FORWARD-LOOKING STATEMENTS:
Statements contained in this news release that are not historical facts may constitute “forward-looking statements” (within the meaning of Section 21E of the Securities Exchange Act of 1934, as amended), which involve significant risks and uncertainties. The Company intends such forward-looking statements to be covered by the safe harbor provisions for forward-looking statements contained in the Private Securities Litigation Reform Act Of 1995, and is including this statement for purposes of invoking these safe harbor provisions. The Company’s ability to predict results or the actual effect of future plans or strategies is inherently uncertain. Factors which could have a material adverse effect on our operations include, but are not limited to, changes in interest rates, general economic conditions, the impact of the U.S. Government’s economic stimulus program and its various financial institution rescue plans including the Troubled Asset Relief Program (“TARP 148;), economic conditions in the states of New Hampshire and Massachusetts, legislative and regulatory changes, monetary and fiscal policies of the U.S.

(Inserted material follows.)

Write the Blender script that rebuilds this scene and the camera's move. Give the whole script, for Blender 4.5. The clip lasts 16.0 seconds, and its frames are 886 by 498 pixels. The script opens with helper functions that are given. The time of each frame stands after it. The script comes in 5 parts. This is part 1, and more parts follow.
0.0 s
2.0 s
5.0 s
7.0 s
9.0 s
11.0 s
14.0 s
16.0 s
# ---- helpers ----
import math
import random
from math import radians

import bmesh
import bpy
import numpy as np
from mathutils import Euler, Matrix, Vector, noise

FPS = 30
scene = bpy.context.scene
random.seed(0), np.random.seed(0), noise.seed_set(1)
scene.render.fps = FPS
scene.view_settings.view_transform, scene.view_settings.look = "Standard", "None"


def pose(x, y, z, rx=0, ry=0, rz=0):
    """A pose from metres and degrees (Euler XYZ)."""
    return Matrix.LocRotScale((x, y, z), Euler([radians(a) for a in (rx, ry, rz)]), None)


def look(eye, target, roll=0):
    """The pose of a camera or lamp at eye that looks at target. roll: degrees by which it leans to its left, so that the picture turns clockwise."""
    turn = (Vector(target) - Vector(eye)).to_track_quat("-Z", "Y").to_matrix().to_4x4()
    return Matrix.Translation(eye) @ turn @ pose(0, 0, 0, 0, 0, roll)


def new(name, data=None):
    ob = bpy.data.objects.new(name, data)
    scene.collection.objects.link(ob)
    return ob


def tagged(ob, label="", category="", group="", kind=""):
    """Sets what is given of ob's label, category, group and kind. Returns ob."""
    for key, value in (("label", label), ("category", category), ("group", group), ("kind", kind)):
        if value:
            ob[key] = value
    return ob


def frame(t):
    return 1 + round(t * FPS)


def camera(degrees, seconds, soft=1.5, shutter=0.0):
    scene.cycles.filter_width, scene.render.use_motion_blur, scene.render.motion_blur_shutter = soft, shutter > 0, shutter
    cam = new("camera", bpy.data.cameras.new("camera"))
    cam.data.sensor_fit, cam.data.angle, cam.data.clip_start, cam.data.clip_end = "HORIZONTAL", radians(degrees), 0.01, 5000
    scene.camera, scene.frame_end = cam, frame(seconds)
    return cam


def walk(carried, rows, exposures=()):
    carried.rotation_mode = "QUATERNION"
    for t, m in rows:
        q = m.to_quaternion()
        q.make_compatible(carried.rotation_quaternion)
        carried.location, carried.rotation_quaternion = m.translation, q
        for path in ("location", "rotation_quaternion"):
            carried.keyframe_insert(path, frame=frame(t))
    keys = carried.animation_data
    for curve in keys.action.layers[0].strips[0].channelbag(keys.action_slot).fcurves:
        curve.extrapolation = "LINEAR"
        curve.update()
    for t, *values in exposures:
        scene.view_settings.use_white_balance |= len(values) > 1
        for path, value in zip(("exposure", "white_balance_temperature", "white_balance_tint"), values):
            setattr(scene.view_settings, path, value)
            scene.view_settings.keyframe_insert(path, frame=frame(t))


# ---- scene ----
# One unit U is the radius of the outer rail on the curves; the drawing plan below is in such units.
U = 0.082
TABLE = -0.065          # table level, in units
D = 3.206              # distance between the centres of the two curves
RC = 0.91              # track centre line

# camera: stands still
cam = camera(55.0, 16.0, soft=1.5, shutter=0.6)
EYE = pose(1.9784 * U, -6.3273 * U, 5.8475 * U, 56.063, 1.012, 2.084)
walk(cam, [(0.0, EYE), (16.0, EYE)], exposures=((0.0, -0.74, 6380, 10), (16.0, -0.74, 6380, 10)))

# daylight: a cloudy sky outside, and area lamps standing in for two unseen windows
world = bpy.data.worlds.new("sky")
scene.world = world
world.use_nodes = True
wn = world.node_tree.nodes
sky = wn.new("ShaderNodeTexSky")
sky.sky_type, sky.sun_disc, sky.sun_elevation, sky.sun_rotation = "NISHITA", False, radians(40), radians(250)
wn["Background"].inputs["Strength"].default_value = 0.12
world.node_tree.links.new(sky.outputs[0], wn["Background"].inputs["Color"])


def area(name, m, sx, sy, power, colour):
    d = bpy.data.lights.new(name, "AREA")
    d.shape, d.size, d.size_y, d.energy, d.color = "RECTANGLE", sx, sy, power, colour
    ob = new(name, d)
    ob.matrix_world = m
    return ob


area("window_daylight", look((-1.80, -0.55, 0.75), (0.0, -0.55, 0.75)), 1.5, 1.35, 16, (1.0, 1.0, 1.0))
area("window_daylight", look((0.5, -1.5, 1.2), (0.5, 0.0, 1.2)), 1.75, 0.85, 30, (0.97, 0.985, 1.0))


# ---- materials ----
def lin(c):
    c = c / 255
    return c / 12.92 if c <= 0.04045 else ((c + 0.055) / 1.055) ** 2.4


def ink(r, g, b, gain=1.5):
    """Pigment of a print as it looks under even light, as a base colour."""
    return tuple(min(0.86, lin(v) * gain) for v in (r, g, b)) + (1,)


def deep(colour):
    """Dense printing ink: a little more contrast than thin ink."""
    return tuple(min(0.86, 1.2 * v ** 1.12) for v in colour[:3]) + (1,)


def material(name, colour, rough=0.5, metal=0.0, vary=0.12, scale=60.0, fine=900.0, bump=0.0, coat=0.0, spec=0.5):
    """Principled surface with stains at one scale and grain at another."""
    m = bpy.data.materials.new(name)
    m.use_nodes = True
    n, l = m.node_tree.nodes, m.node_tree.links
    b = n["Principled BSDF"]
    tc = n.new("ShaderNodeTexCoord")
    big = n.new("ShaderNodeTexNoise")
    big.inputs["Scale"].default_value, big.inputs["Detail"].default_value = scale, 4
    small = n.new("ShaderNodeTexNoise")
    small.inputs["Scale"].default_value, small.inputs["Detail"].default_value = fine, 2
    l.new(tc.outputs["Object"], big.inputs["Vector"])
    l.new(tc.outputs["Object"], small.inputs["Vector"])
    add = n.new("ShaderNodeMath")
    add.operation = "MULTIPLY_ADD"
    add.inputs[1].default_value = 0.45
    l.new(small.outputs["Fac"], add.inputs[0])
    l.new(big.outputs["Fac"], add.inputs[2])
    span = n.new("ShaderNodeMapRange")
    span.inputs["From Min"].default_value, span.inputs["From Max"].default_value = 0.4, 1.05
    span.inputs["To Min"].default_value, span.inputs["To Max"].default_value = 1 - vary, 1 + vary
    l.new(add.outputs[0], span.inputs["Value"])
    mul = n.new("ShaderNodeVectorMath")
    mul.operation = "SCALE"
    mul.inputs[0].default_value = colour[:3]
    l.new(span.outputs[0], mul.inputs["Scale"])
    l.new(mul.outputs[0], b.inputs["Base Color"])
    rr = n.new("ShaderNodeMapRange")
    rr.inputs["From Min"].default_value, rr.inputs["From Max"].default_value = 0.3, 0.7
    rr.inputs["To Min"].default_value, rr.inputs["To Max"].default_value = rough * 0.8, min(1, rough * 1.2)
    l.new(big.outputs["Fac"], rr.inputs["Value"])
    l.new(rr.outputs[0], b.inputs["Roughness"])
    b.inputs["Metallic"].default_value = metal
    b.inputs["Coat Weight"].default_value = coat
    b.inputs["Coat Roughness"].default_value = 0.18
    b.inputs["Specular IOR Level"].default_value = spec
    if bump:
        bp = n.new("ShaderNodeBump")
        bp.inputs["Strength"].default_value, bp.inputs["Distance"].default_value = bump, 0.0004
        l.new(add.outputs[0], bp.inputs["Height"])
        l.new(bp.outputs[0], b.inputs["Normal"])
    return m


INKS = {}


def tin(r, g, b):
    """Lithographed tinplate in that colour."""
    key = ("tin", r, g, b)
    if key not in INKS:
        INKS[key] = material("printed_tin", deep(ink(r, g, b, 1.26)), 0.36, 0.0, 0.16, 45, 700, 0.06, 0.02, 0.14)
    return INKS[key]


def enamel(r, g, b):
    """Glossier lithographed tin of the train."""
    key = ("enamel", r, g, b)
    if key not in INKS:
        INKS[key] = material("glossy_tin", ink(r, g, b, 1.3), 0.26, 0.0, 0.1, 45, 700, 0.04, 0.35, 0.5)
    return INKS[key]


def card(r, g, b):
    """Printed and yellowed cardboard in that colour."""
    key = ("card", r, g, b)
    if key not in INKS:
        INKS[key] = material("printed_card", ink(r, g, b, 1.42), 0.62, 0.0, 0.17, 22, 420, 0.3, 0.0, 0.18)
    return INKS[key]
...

Government, including policies of the U.S. Treasury and the Federal Reserve Board, fiscal policies of the New Hampshire and Massachusetts State Government, the quality or composition of our loan or investment portfolios, demand for loan products, competition for and the availability of loans that we purchase for our portfolio, deposit flows, competition, demand for financial services in our market areas and accounting principles and guidelines, acquisitions and the integration of acquired businesses, asset-liability management, the financial and securities markets and the availability of and costs associated with sources of liquidity.These risks and uncertainties should be considered in evaluating forward-looking statements and undue reliance should not be placed on such statements.